# Challenge
Please, without the pictures, retype exactly the lines from the start of the material through the line that holds "1.3)), BARS_GREY, n3)".

+++ Information provided

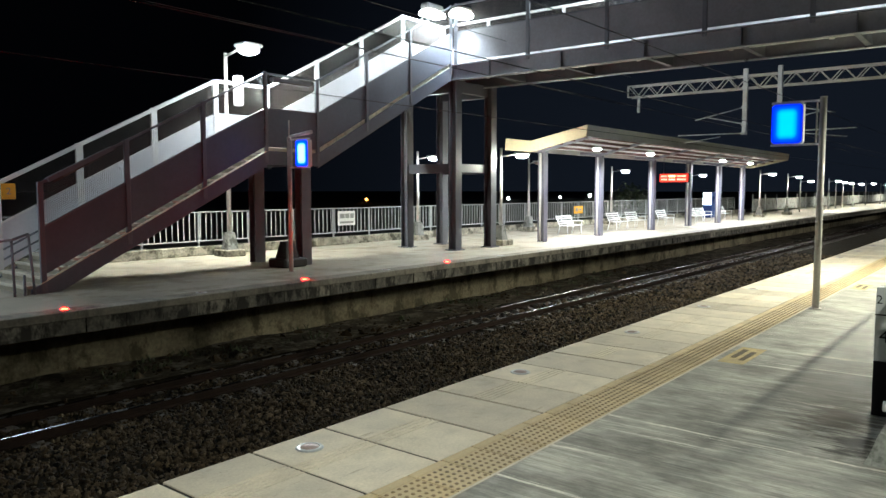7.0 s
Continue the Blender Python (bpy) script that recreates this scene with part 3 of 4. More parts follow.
n3 = thing("notice_board", "small white notice on the fence", "notice")
part("board", box((50.5, 21.08, 0.75), (51.0, 21.1, 1.4), 0.006), SIGN_WHITE, n3)
part("text_bar", box((50.58, 21.074, 1.1), (50.92, 21.08, 1.3)), BARS_GREY, n3)


# ---- stairs, tower and footbridge ----
FRONT, BACK = 15.9, 18.1
LOW = [(6.7, 0.33), (8.58, 1.29), (10.56, 2.3), (12.45, 3.25)]
LAND = [(12.45, 3.25), (14.25, 3.25)]
UP = [(14.25, 3.25), (16.25, 4.28), (18.27, 5.33), (20.4, 6.46)]
DECK, BX0, BX1, BEND = 6.46, 20.5, 22.8, -3.0


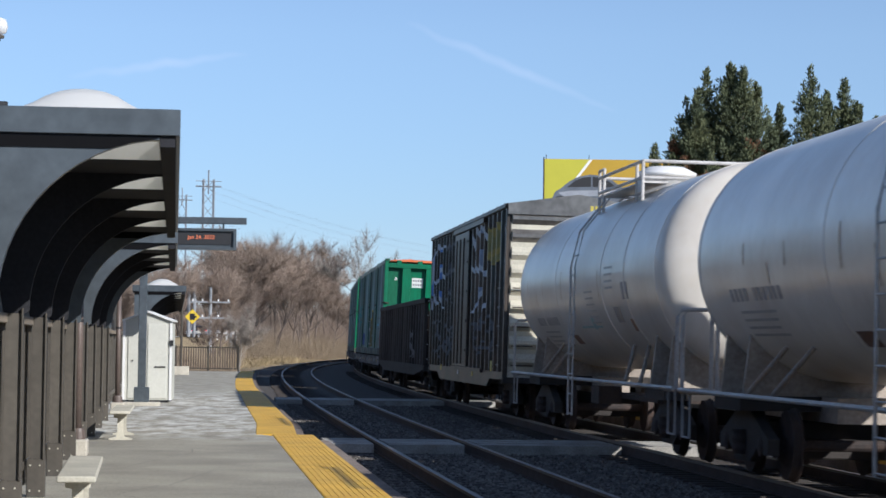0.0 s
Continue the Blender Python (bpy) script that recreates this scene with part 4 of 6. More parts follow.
# ---------------------------------------------------------------- bare winter trees
M_TWIG = mat("reddish_brown_twigs", (0.285, 0.222, 0.172), 0.95, 0, 0.35, 0.3, 5, 0, second=(0.2, 0.153, 0.122), per_object=0.25)
M_SCRUB = mat("straw_brown_scrub", (0.27, 0.215, 0.15), 0.95, 0, 0.35, 0.25, 5, 0, second=(0.22, 0.17, 0.115), per_object=0)
M_STRAW = mat("dry_straw_stems", (0.36, 0.28, 0.155), 0.95, 0, 0.3, 0.5, 6, 0, per_object=0)
def branches(rng, height, spread, levels, twigs, verts, faces, tverts, tfaces, start=(0, 0, 0), lean=(0, 0)):
    """Grow a tapered tree: tubes for limbs go to verts/faces, twigs to tverts/tfaces."""
    def limb(p, d, length, r, level):
        n = 3 if level < 2 else 2
        pts, rad = [p], [r]
        q, dd = p.copy(), d.copy()
        for i in range(n):
            dd = dd + rng.normal(0, 0.13, 3) + np.array((0, 0, 0.05 * level))
            dd /= np.linalg.norm(dd)
            q = q + dd * length / n
            pts.append(q.copy())
            rad.append(r * (1 - 0.6 * (i + 1) / n))
        sides = 5 if level == 0 else 3
        base = len(verts)
        for pt, rr in zip(pts, rad):
            u = np.cross(dd, (0.3, 0.9, 0.2))
            u /= np.linalg.norm(u)
            v = np.cross(dd, u)
            for k in range(sides):
                a = 2 * math.pi * k / sides
                verts.append(tuple(pt + (u * math.cos(a) + v * math.sin(a)) * rr))
        for i in range(n):
            for k in range(sides):
                a, b = base + i * sides + k, base + i * sides + (k + 1) % sides
                faces.append((a, b, b + sides, a + sides))
        if level >= levels:
            for _ in range(twigs):
                f = rng.random()
                p0 = pts[0] + (pts[-1] - pts[0]) * f
                td = dd * 0.7 + rng.normal(0, 0.8, 3) + np.array((0, 0, 0.35))
                td /= np.linalg.norm(td)
                side = np.cross(td, rng.normal(0, 1, 3))
                side = side / (np.linalg.norm(side) + 1e-6) * rng.uniform(0.005, 0.0095)
                tl = length * rng.uniform(0.3, 0.85)
                k = len(tverts)
                tverts.extend([tuple(p0 - side), tuple(p0 + side), tuple(p0 + td * tl)])
                tfaces.append((k, k + 1, k + 2))
            return
        kids = 6 if level == 0 else 4
        for _ in range(kids):
            f = rng.uniform(0.35, 1.0)
            i = min(n - 1, int(f * n))
            p0 = pts[i] + (pts[i + 1] - pts[i]) * (f * n - i)
            a = rng.uniform(0, 2 * math.pi)
            cd = dd * 0.75 + np.array((math.cos(a), math.sin(a), 0.25)) * spread
            cd /= np.linalg.norm(cd)
            limb(p0, cd, length * rng.uniform(0.5, 0.75), rad[i] * 0.55, level + 1)

    limb(np.array(start, float), np.array((lean[0], lean[1], 1.0)), height * 0.45, height * 0.0095, 0)


TREE_MESHES = []
for seed in range(6):
    rng = np.random.default_rng(40 + seed)
    v, f, tv, tf = [], [], [], []
    branches(rng, 10.0, 0.85 if seed % 2 else 0.65, 3, 95, v, f, tv, tf)
    limbs = bpy.data.meshes.new("trunk")
    limbs.from_pydata(v, [], f)
    limbs.materials.append(M_PALEBARK if seed == 5 else M_BARK)
    tw = bpy.data.meshes.new("crown")
    tw.from_pydata(tv, [], tf)
    tw.materials.append(M_PALEBARK if seed == 5 else M_TWIG)
    TREE_MESHES.append((limbs, tw))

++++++

# Solution
7.0 s
Continue the Blender Python (bpy) script that recreates this scene with part 3 of 4. More parts follow.
n3 = thing("notice_board", "small white notice on the fence", "notice")
part("board", box((50.5, 21.08, 0.75), (51.0, 21.1, 1.4), 0.006), SIGN_WHITE, n3)
part("text_bar", box((50.58, 21.074, 1.1), (50.92, 21.08, 1.3)), BARS_GREY, n3)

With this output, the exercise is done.